Yesterday I attended my second Transgender Spectrum Conference in St. Louis. This year I also agreed to participate in two ways I had not the previous year.
I spent a chunk of the morning being interviewed by a volunteer interviewer for the Trans Spectrum Oral History Project for the Washington University archives. It was basically 45 minutes or so of narrative with a number of questions and conversation with the orator/interviewer. The subject was the story about my transition from female to male. It was a pretty laid-back exchange and the time passed quickly.
Secondly, I joined two other trans-centric people to share our stories in a presentation called Transitioning After Our 50’s. I’ve known the two with whom I partnered for a while, so it was a good match; and each brought entirely different perspectives to transitioning to share with the conference attendees. We were to speak and end with time for Q&A. Easy peasy.

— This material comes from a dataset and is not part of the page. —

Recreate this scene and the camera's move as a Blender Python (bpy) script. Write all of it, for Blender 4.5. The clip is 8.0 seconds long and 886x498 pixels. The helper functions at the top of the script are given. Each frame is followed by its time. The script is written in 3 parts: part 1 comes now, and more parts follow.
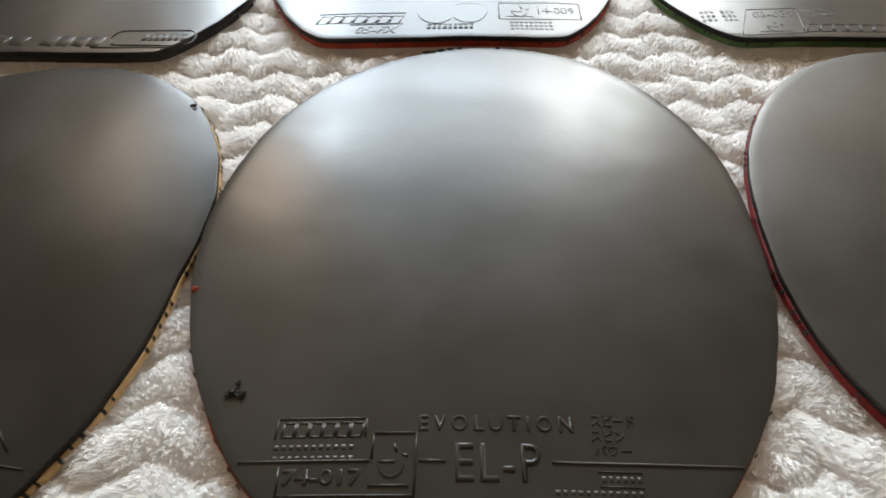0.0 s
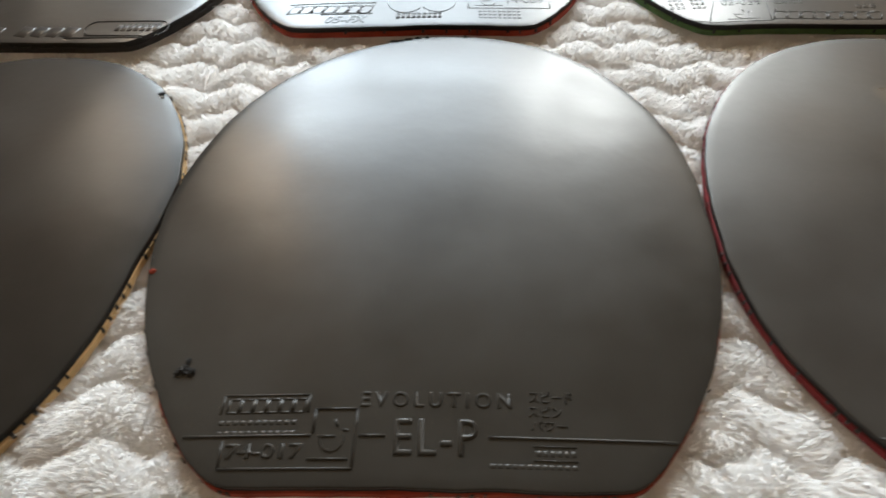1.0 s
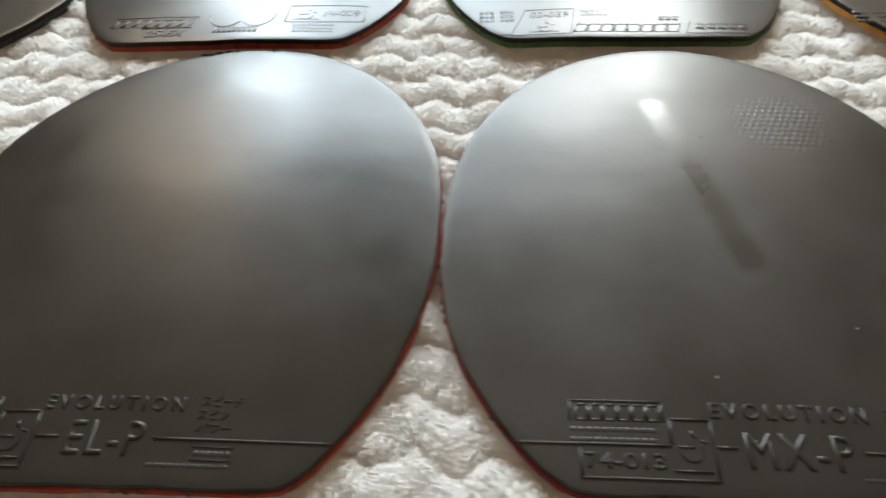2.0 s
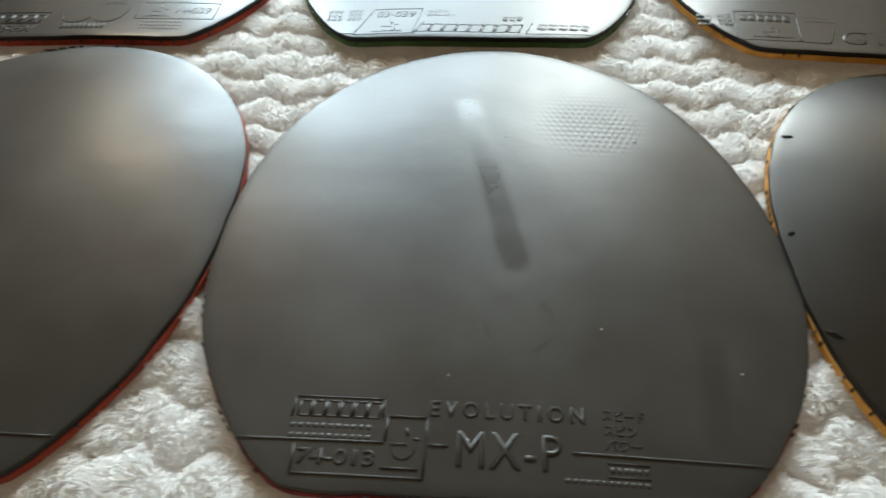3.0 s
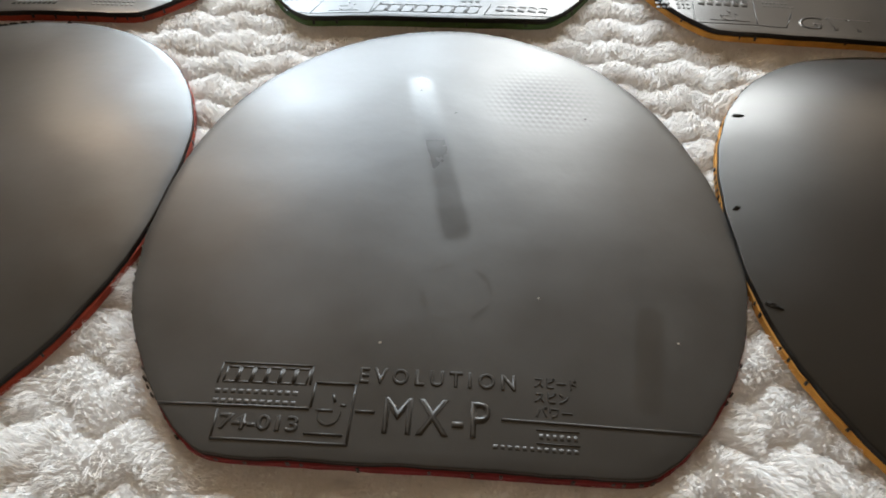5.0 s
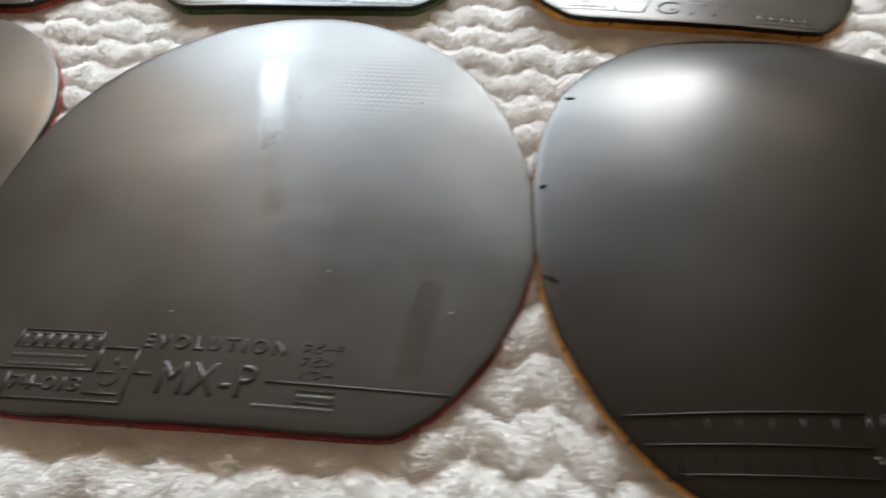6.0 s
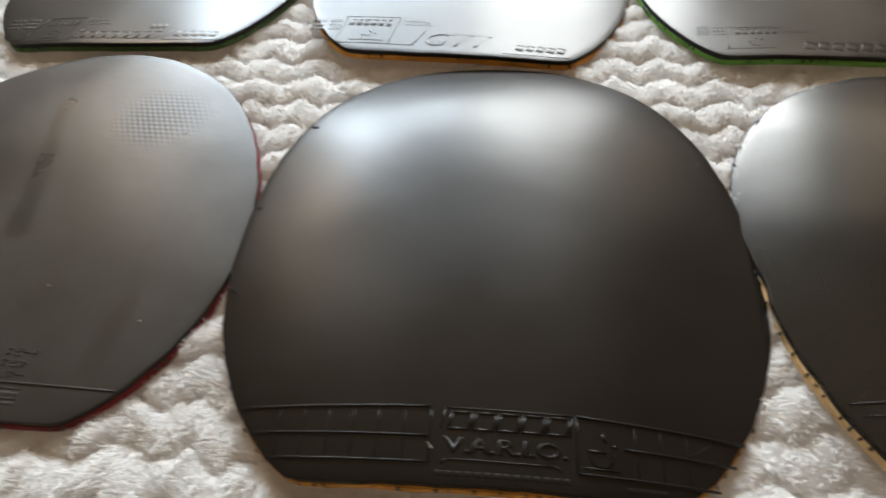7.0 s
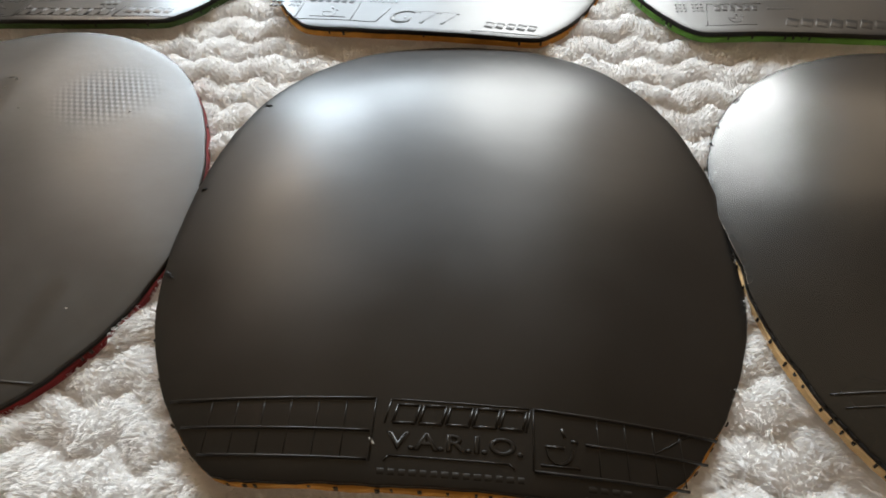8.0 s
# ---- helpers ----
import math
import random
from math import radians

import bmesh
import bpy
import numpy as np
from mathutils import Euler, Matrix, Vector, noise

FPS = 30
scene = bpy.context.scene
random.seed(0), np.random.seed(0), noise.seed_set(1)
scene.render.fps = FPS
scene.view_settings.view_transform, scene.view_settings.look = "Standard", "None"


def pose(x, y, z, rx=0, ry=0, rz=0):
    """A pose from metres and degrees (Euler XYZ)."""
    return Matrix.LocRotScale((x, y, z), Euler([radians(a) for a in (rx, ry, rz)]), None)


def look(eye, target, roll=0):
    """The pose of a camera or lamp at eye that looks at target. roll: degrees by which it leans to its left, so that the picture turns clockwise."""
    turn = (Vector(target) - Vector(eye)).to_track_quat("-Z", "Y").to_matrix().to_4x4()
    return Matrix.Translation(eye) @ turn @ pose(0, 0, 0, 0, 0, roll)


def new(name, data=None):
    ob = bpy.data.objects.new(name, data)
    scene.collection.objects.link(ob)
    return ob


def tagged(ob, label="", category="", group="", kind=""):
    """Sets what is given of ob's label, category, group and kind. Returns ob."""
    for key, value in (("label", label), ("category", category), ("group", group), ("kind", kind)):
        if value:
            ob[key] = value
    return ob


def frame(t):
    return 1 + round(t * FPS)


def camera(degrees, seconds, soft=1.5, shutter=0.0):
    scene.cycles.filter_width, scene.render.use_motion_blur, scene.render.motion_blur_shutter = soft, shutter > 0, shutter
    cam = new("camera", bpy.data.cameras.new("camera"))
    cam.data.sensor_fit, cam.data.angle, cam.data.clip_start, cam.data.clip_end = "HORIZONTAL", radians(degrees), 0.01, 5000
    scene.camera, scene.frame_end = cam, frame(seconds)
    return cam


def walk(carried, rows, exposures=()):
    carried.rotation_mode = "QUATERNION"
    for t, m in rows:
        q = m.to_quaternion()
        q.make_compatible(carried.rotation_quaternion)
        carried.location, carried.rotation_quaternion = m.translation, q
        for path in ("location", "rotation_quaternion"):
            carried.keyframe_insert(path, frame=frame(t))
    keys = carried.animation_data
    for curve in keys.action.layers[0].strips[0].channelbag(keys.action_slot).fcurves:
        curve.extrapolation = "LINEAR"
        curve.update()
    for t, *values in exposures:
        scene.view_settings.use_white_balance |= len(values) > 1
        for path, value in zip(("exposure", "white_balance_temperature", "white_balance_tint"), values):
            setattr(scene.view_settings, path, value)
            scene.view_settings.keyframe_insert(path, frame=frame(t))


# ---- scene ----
cam = camera(70.0, 8.0, soft=1.7, shutter=0.5)
PATH = [
    (0, (-0.00772, -0.05264, 0.13129), (-0.0394, 1.2525, -1.3838), -0.32),
    (0.5, (-0.00154, -0.05218, 0.12986), (-0.0376, 1.2443, -1.3926), -0.58),
    (1, (0.00696, -0.05688, 0.13103), (-0.0454, 1.2387, -1.3917), -1.10),
    (1.5, (0.04799, -0.05510, 0.13940), (-0.0377, 1.2180, -1.4007), -2.21),
    (2, (0.08652, -0.05698, 0.14030), (0.0015, 1.2209, -1.3958), -2.18),
    (2.2, (0.09973, -0.05910, 0.13951), (-0.0119, 1.2294, -1.3861), -3.17),
    (3.3, (0.16100, -0.05455, 0.13738), (0.0728, 1.2257, -1.3966), -1.29),
    (3.5, (0.16180, -0.05626, 0.13435), (0.0793, 1.2350, -1.3907), -1.07),
    (4, (0.16204, -0.06026, 0.12721), (0.0910, 1.2283, -1.4007), -0.66),
    (4.2, (0.16182, -0.05803, 0.12857), (0.0870, 1.2308, -1.3990), -0.76),
    (5.3, (0.17230, -0.06161, 0.12979), (0.1025, 1.2405, -1.3867), -0.17),
    (5.5, (0.18658, -0.06226, 0.12957), (0.0803, 1.2339, -1.3898), -1.59),
    (6, (0.22419, -0.06642, 0.13451), (0.1110, 1.2026, -1.4072), -1.93),
    (6.3, (0.25748, -0.06655, 0.15233), (0.1214, 1.1971, -1.3919), -2.61),
    (6.5, (0.28201, -0.06046, 0.16352), (0.1235, 1.1773, -1.3994), -3.92),
    (6.8, (0.30827, -0.06684, 0.15997), (0.1418, 1.1830, -1.3925), -4.06),
    (7, (0.32439, -0.07215, 0.15496), (0.1441, 1.1872, -1.3882), -4.70),
    (7.5, (0.33511, -0.07043, 0.14994), (0.1580, 1.1821, -1.3992), -4.53),
    (8, (0.33429, -0.06704, 0.13998), (0.1768, 1.1991, -1.4001), -3.91),
]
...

Well, it should have been easy peasy; but for me…not so much. Keep in mind that as a former technical writer/corporate instructor I have spoken on hundreds of topics to thousands of people; and I have performed music to audiences in spaces of all sizes and to more people than I care to guess. I have never in my life had stage fright when put in front of a group and I don’t think I’d call what happened yesterday stage fright; but something definitely happened.
You’d think that since I knew the subject that I was presenting better than anyone – I was speaking about myself, for fuck’s sake; that I would have no difficulty in sharing my story. I’d already shared much of it on this blog, actually. I’d had no hesitation doing that. But for some reason I struggled to find the words. I had walked in with a plan that in the end never made it out of my mouth. I got the gist of my story out there; but instead of a colorful, thoughtful offering my words became a grocery list of the steps I took to transition.

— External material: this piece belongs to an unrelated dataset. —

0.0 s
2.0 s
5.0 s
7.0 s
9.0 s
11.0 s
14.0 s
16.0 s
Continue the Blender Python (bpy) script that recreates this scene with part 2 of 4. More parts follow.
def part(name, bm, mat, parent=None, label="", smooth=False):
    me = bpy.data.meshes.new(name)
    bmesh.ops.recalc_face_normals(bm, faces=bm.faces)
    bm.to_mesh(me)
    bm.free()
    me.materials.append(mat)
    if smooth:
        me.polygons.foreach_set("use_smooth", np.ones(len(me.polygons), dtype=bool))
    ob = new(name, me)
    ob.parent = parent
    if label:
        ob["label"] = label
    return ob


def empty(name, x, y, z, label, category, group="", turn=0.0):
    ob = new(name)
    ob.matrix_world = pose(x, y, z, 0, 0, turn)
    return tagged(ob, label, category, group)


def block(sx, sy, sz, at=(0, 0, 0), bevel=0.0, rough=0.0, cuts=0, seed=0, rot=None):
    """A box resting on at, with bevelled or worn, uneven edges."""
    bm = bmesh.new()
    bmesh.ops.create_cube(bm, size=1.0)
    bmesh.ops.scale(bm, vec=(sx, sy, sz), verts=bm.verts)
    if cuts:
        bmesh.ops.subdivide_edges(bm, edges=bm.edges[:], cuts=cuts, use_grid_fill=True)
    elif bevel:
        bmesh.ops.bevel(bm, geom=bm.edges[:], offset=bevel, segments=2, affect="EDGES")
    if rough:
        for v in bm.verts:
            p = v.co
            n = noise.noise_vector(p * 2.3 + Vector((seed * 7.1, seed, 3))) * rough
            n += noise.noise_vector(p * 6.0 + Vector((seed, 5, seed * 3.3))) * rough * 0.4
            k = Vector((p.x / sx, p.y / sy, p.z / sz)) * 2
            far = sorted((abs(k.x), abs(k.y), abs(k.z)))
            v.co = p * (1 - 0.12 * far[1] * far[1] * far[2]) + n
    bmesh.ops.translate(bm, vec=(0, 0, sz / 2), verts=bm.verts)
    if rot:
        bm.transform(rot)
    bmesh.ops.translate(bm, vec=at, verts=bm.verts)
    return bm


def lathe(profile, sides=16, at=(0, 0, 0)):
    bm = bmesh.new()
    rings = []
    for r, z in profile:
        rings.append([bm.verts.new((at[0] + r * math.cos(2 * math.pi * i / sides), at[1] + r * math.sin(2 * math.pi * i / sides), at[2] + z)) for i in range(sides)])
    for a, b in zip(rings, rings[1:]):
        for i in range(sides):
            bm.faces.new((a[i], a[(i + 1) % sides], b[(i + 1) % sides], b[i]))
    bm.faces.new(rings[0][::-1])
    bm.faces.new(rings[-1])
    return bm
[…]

I don’t know exactly why. I had thought that since pieces of my story had already been shared through my blog that speaking about them publicly would be pretty easy. I was wrong. I made it through the talk and there were some fantastic questions and comments and thanks for what I did contribute; but the more I spoke the less I wanted to keep going – the less I wanted to talk about me. Anyone who knows me or follows me on social media knows that I don’t give up much of personal self. I mostly post funny stuff or photos of my dogs with occasional support for transgender rights mixed in. The only things you will learn from my pages is that I’m trans and love Labradors and coffee – not necessarily in that order.
It has been difficult for me and took me a long time to understand why so many people do share their stories with others. I do get it. I can see how it can be helpful or comforting to someone to know that there are people like them out there that may have already experienced what they are considering. The questions asked of me after I shared showed that what I’d said clearly affected people and made them really think about what it is like to experience female to male transition; but other than the Q & A part, the experience of speaking about it was entirely unsettling to me.
I can’t say if it is something I would do again or not. It crosses that line that I’d drawn years ago about letting others in. It’s tough to flat out say no when there is appreciably a need for people to hear what you have to say. I’m going to have to think on this one a while…and talk to my therapist.